What Is A Robots.txt File?

The Robots.txt file lets you instruct search engine spiders which directories and files it is allowed to crawl and index.

When a compliant search engine robot visits a site, it first checks for a 'robots.txt' file on the server. If the file exists, the robot reads the contents for instructions on what it can crawl and index. Please note that search engine robots have no obligation to follow the instructions given in the Robots.txt file. However, most search engine robots do honor them.

Why Would You Use A Robots.txt File?

There are a number of reasons why you may want to stop a search engine from crawling and indexing particular sections of your site.

These include:

  • Search engine optimized pages. For example, let's say you optimize a webpage specifically Google, AltaVista and Inktomi. You would not want one engine to index the pages designed for the other engines, otherwise they could view them as duplicate copies designed to spam their index, which could result in a ban.
  • Hiding sensitive content, such as internal reports and content not ready to be published.

How To Create A Robots.txt File

To create a robots.txt file:

1. Create a blank text file using a text editor that can save ASCII .txt files. You can use WordPad or Notepad which comes with Windows. You should be able to find them under: Start Menu -> Programs -> Accessories.

2. Insert instructions for each search engine robot, using the following syntax:

User-agent: Robot Name

Disallow: File or Directory Name

User-agent - A user-agent is the name of the search engine robot. You may also include more than one agent name if the same exclusion is to apply to them all. You do not need to worry about case sensitivity, so "googlebot" is the same as "GOOGLEBOT." An asterisk "*" indicates all robots.

Disallow - Disallow instructs the robot specified in the user-agent which directories or files you do not want crawled or indexed.

Here are some sample robots.txt file instructions:

Exclude all robots from the entire website (not recommended!):

User-agent: *
Disallow: /

Allow all robots to a website. Because nothing is disallowed, everything is allowed:

User-agent: *
Disallow:

Alternatively, create a blank robots.txt file.

Allow all robots access to all files and directories, except the two directories listed:

User-agent: *
Disallow: /cgi-bin/
Disallow: /images/

Allow Google's robot access to all files and directories, except the cgi-bin directory:

User-agent: Googlebot
Disallow: /cgi-bin/

Allow Google's robot access to all files and directories, except the file listed:

User-agent: Googlebot
Disallow: /members/login.html

A blank line indicates a new "record" - a new user-agent command. Disallow Googlebot from the website and all other robots access to everything, except the cgi-bin directory:

User-agent: Googlebot
Disallow: /

User-agent: *
Disallow: /cgi-bin/

Allow Googlebot complete access, but exclude all other robots:

User-agent: Googlebot
Disallow:

User-agent: *
Disallow: /

Disallow all robots access to a file or directory beginning with a certain value:

User-agent: *
Disallow: /image
Disallow: /image/

The first disallow command disallows the /image/ directory, /image.html and /images.html files.

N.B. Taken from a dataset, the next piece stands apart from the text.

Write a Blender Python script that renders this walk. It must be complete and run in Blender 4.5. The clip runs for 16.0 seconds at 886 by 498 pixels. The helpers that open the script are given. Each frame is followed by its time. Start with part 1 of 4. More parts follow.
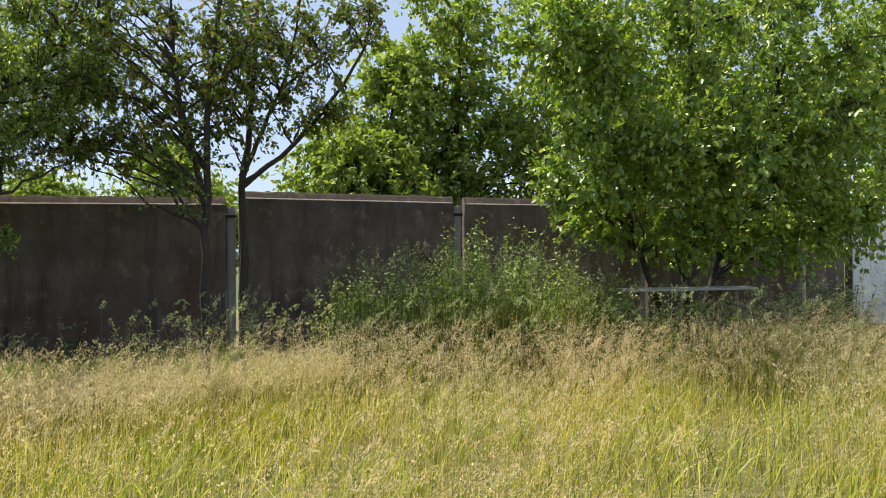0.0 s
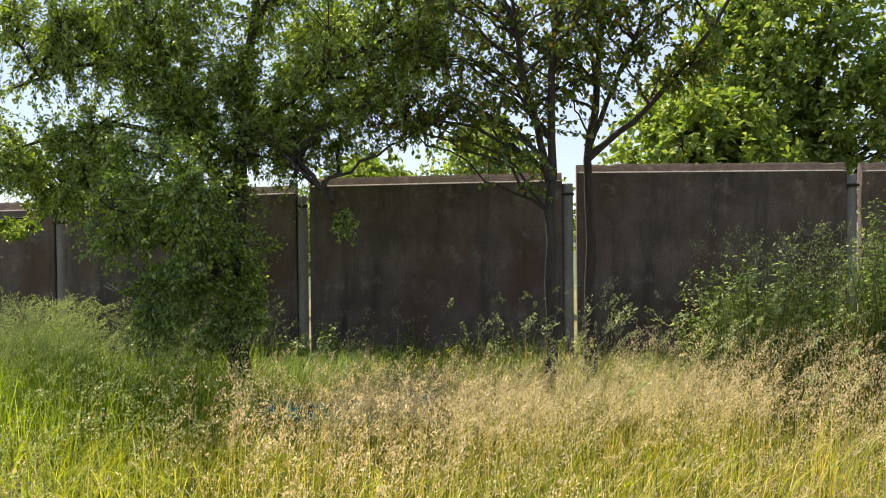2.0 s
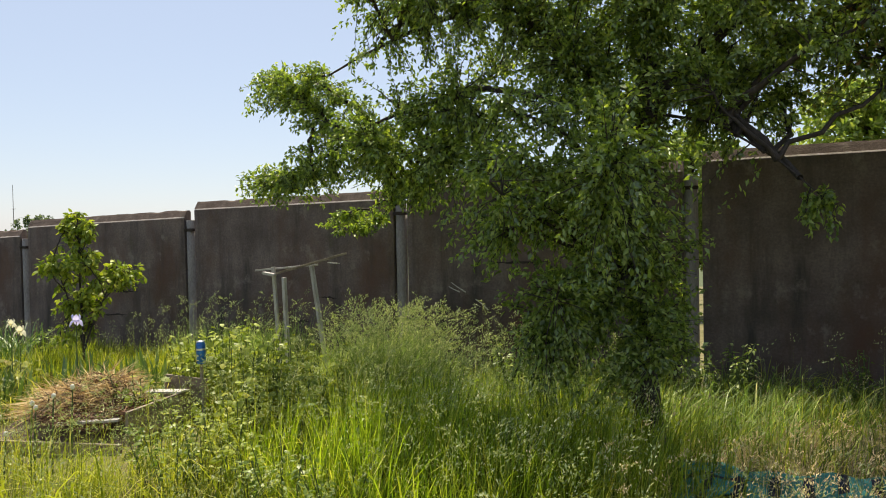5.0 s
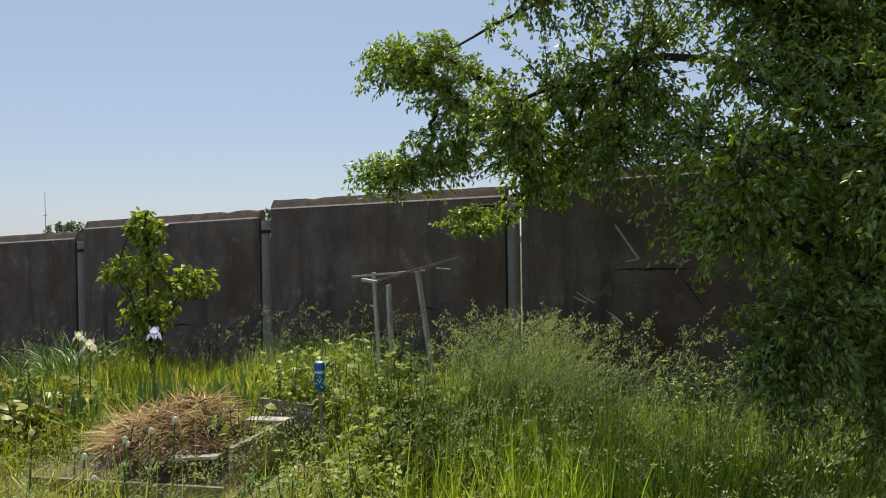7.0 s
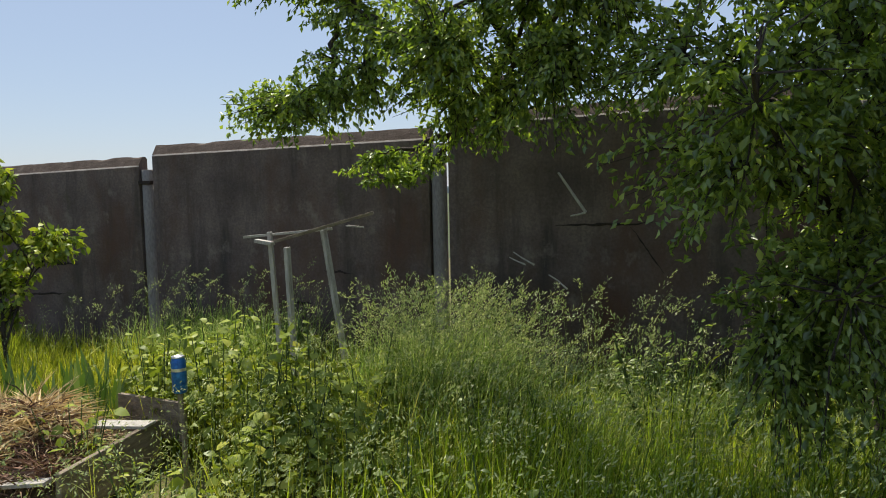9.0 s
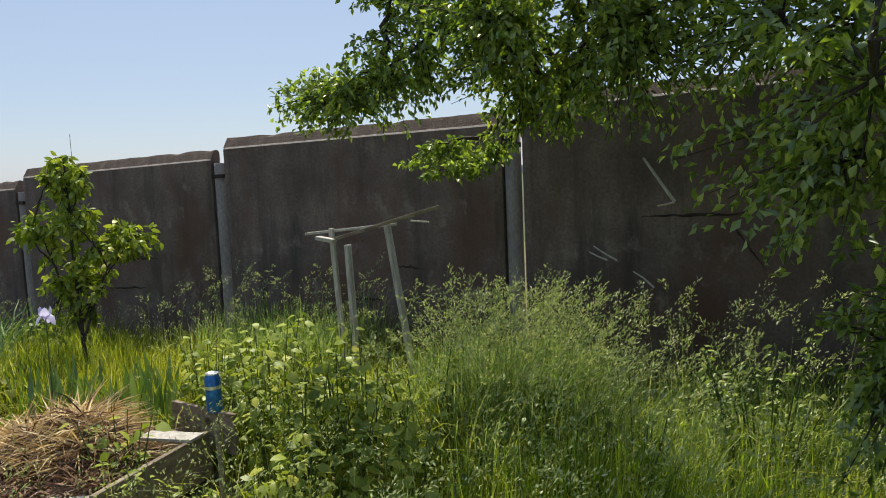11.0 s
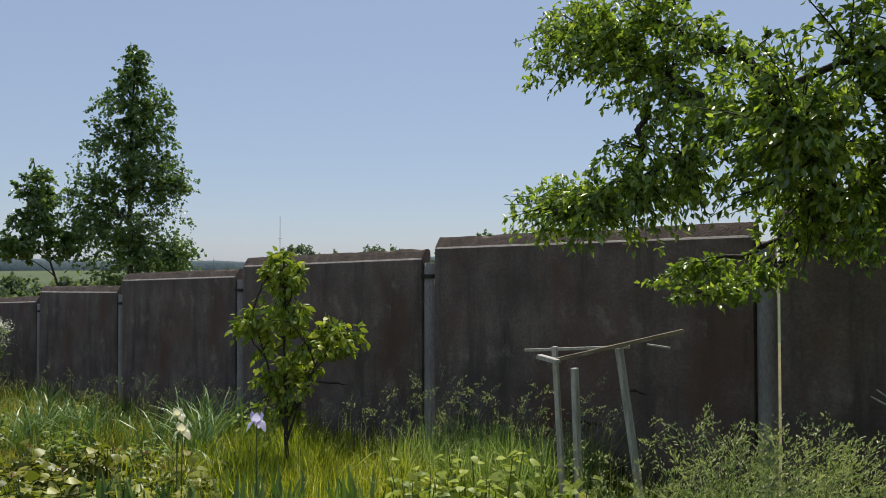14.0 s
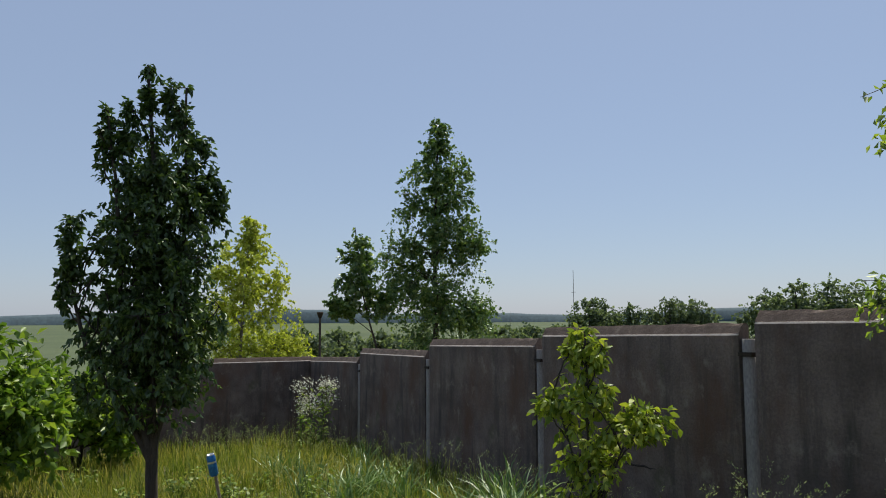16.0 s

The second disallow command only disallows the /image/ directory, but allows other files such as /image.html and images.html.

You may add as many lines to exclude as many directories and pages as you wish. Each disallow statement will be applied to the last user-agent that was specified.

Instruct all robots not to crawl dynamically generated pages:

User-agent: *
Disallow: /*?

Instruct all robots not to crawl files ending in .gif:

User-agent: *
Disallow: /*.gif

3. Save the file as "robots.txt" (must be all lower case) and upload it to the root or top directory on your server.

For example:

http://www.yoursite.com/robots.txt <-- root directory

Note that there can only be one "robots.txt" file for each site.